I've been staying out of this one. At my own place of business we are in an odd creativity Catch-22; where creativity is both quashed and encouraged in equal parts.

I won't go so far a Bill to say that "the brain is not designed to be creative," but certainly in my experience fewer people are naturally creative than are naturally not creative. Which is probably just as well, because if everyone was a visionary and no one was perfectly happy just following the recipe for some particular task, not much would ever get done.

I also believe that many institutions are far less appreciative of creativity than others. The regular military and its heavy reliance on doctrine and objective metrics is a poster child for this. Add to this institutional inclination the Darwinian effect of selecting for promotion those who most reflect the values of the institution, and it will be a rare senior leader indeed who rises through the system as a naturally creative thinker.

I remember clearly how ironic I found it to be when during the introductory phase of my War College class we were told that "now we were going to be taught to think strategically." News flash Army War College, your personnel system had flushed 90% of the officers with a natural inclination for strategic thinking out of the back end of the system long before they had an opportunity to be enlightened on the dogmatic "ENDs-WAYs-MEANs" perspective on strategy taught there.

The one question that needs to be asked the most, but that is asked the least is "Why." After all, the commander has told the staff what to do, so asking "why" may be fundamental to design (which is why we added this dogmatic approach to creativity to begin with, and why equally it is not really taking root), and "why" is largely unnecessary to the Military Decision Making Process. "Why" opens up all manner of messy issues that are largely viewed as unnecessary, or even dangerous, to effective military operations.

The intel community tells us who the "threat" is; and a narrow band of "experts" in think tanks and academia tell us why they are the threat in terms that fit the paradigms of those who designate who the experts are and who cut the checks that pay for such insights. Telling the person who pays the bills and bestows the status of "advisor" something that he/she doesn't want to hear is simply not good business; and as we all are sadly aware, this has been a very good business for many over the past 12 years

In fact, a personal theory is that the tremendous flexibility and creativity on the battlefield that the American Military likes to boast about was due largely to the fact that our wars were fought by civilians, conscripted for the duration of the conflict, and therefore largely either unaware or unhindered by the doctrine so carefully written about how we had fought the last war by the small cadre of regulars who wrote doctrine in peace, and wore stars in war. After nearly 70 years of sustaining a war fighting military during peacetime years and waging conflicts with regulars this is simply no longer the case. There is a downside to "professionalism," and that is the monoculture of thought that comes with it. Not just what people think, but how they think about similar situations.

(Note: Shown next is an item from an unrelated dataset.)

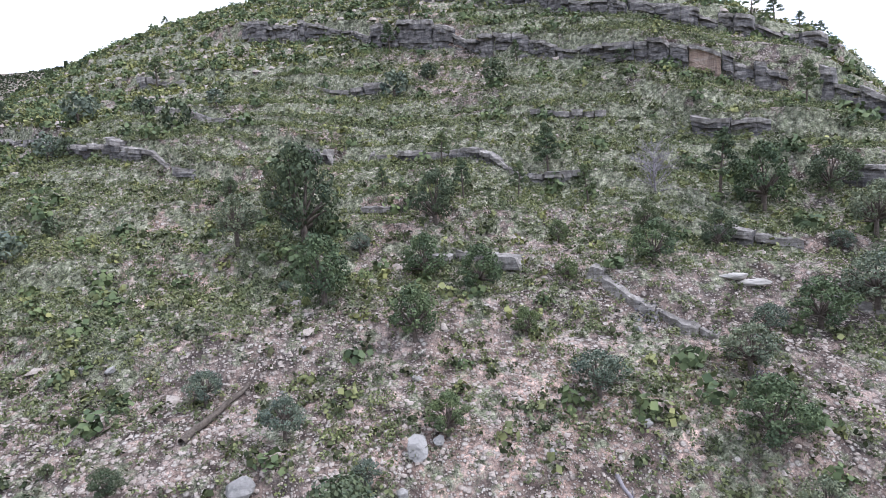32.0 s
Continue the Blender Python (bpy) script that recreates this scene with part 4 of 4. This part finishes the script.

How do we fix our creativity problem? Recognizing the problem for how systemic it is to our institutions is a great start. Creativity initiatives are a Band-Aid, but better than no effort at all. The real cure would require a major change in how we value that trait, and then adjusting the personnel system to identify, nurture and advance those who demonstrate that attribute.

The regulars love the creativity the irregulars bring to the military in war. We celebrate it in our military histories, movies and narrative. But the first thing the regulars have always done when the conflict was over, was close ranks and either demote or run off the irregulars whose creativity was so central to the recent success. After all, creativity is rare, and rare things tend to make the majority uncomfortable.